To reduce app fatigue and run retention from one place, start by reviewing the Shopify App Store listing merchants install from.
FAQ
Which app is better for a Shopify Plus store?
Yotpo: Loyalty Rewards Program is generally better suited for Shopify Plus stores that require advanced API access, webhooks, and a dedicated Customer Success Manager. Its Premium plan is specifically designed for the complexity of enterprise-level operations. However, Shopify Plus merchants should also consider whether they want to manage Yotpo's specialized stack or if they would prefer an integrated solution that reduces the number of vendors they have to manage.
Can I use Patch Customer Retention to replace my email marketing tool?
Yes, Patch Customer Retention includes email and text campaigns as part of its base price. It is designed to be an all-in-one retention tool, which means it can potentially replace standalone apps for email, SMS, and loyalty. Merchants should compare the specific automation and design capabilities of Patch against their current providers to ensure it meets their marketing standards before making the switch.
Does Yotpo: Loyalty Rewards Program include SMS and Reviews?
The Loyalty Rewards Program app itself is focused on loyalty and referrals. While Yotpo offers separate products for SMS and Reviews, they are not included in the Loyalty app subscription.

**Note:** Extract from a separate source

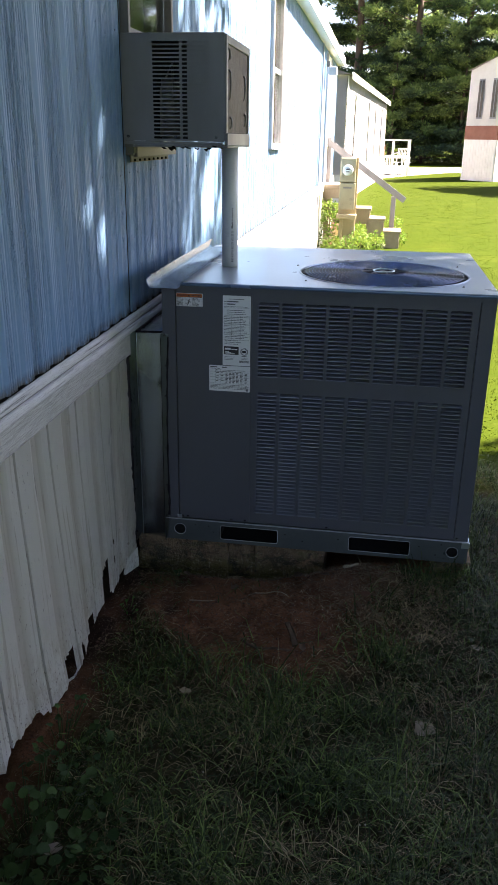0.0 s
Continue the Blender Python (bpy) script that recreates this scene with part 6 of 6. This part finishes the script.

Merchants who want the full Yotpo suite will need to install and pay for each product individually, although they are designed to integrate seamlessly with one another.
How does an all-in-one platform compare to specialized apps?
An all-in-one platform reduces technical overhead by housing multiple retention features—like loyalty, reviews, and wishlists—under one roof. This leads to a lower total cost of ownership compared to paying for several premium specialized apps. Additionally, all-in-one platforms provide a more unified data set, allowing different features to work together without the need for complex third-party integrations. While a specialized app might have more "bells and whistles" for one specific feature, an integrated platform usually provides a more consistent experience for both the merchant and the customer.